## Given instruction
Pull every line with the word "follow" out of the entries below.

## Information shown
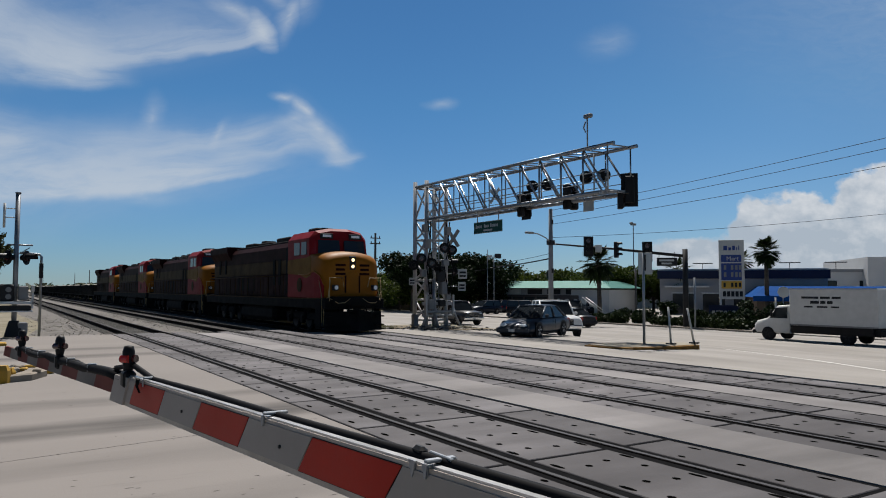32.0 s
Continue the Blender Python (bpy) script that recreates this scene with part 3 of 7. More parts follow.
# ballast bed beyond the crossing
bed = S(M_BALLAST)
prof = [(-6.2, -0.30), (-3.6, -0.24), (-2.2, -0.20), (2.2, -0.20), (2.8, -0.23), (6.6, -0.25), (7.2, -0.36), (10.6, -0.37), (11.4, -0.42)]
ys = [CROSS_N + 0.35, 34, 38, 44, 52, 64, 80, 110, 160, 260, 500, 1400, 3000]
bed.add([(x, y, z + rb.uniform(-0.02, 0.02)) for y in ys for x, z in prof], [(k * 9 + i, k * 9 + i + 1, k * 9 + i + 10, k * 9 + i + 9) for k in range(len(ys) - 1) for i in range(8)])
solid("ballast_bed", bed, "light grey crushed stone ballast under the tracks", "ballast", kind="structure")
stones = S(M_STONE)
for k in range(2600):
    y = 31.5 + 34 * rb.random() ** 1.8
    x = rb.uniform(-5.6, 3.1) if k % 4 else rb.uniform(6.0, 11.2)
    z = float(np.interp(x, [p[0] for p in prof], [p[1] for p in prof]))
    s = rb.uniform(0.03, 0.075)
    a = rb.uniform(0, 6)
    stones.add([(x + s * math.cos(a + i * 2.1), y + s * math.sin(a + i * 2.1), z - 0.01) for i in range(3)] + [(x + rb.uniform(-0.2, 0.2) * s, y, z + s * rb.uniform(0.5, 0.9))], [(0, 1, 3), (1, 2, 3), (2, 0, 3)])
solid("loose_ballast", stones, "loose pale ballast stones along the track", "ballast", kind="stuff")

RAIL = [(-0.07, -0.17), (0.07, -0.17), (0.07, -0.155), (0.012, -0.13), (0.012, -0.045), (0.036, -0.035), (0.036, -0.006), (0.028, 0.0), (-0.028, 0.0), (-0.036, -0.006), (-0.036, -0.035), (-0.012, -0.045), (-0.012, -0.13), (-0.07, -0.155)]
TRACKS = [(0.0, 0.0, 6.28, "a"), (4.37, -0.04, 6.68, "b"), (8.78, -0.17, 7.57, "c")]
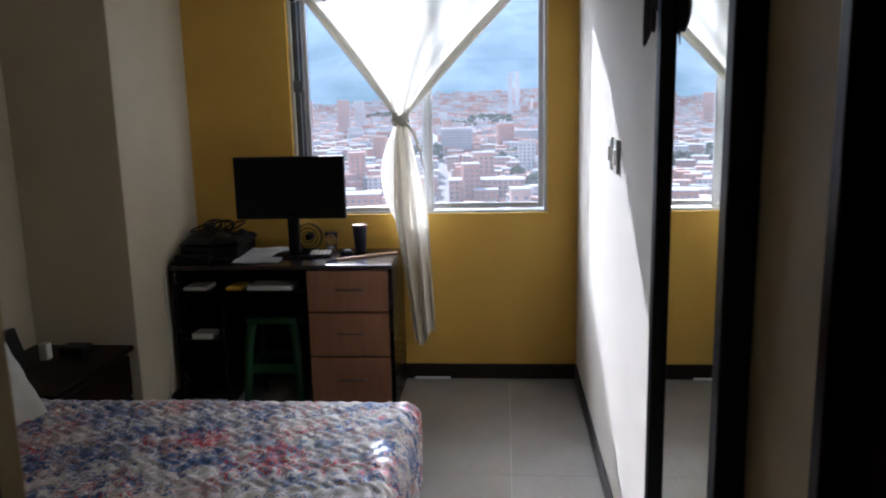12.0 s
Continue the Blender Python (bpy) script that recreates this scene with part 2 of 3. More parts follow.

## The reply
Continue the Blender Python (bpy) script that recreates this scene with part 3 of 7. More parts follow.
Continue the Blender Python (bpy) script that recreates this scene with part 2 of 3. More parts follow.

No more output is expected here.